Growing up, the one sticking point that was really driving a lot of anti-CWB feeling that I noticed was this:

Farmers in Eastern Canada (east of Manitoba) and most of British Columbia (non-Peace River) are exempt from the CWB's monopsony control of non-feed wheat and barley - these have their own marketing boards, but they are not compulsory.

There was at least one arrest of a guy trying to circumvent the board by crossing the border with his grain truck back in the 80's. Didn't help improve the public image much.

JPSartre12
1st August 2012, 18:03
I can't see anything stopping Harper and co from going through with this. The NFU is far too small to have any hope of stopping the Tory's from killing the board.

Growing up, the one sticking point that was really driving a lot of anti-CWB feeling that I noticed was this:


There was at least one arrest of a guy trying to circumvent the board by crossing the border with his grain truck back in the 80's. Didn't help improve the public image much.

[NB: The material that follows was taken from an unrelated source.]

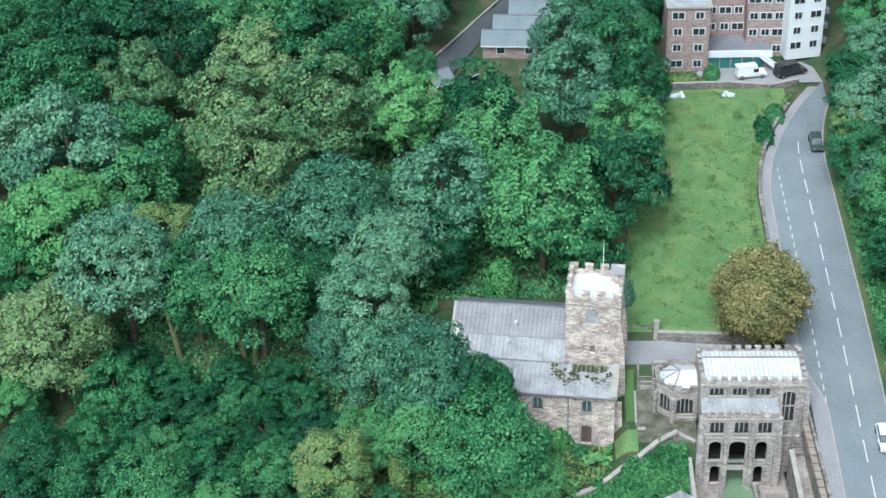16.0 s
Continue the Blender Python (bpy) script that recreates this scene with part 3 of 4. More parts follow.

Agreed. I'm pretty peeved at Harper, but he does have that unfortunate little thing called a majority government :crying:

Is it possible for us to revolt and overthrow Parliament? :lol:

blake 3:17
2nd August 2012, 03:18
Agreed. I'm pretty peeved at Harper, but he does have that unfortunate little thing called a majority government :crying:

Is it possible for us to revolt and overthrow Parliament? :lol:

He did win it with less than 40% of the popular vote with a 60% voter turnout -- hardly a ringing endorsement.

Harper's been after the CWB for more than 15 years. He plays a good game... Ick.

Psy
6th August 2012, 23:44
Those 8 reasons to support the Wheat Board are horribly petty bourgeois (literally), liberal and quite frankly nationalist. I mean "canadian sovereignty" and "keep quality grain by Canadian farmers in Canada", seriously?
Actually it is bourgeoisie as the Canadian Wheat Board was created to protect the Canadian capitalist class from falling crop prices after WWI (in short to protect the Canadian economy from the over production of food). The US does the same with its farm subsidizes that pay US farmers to not grow food so basically Harper is smashing a patch to the capitalist system that smarter capitalists implemented to protect Canadian capitalists from a contradiction of capital, one the US shows no sign in removing as the US ruling class is far smarter then Harper.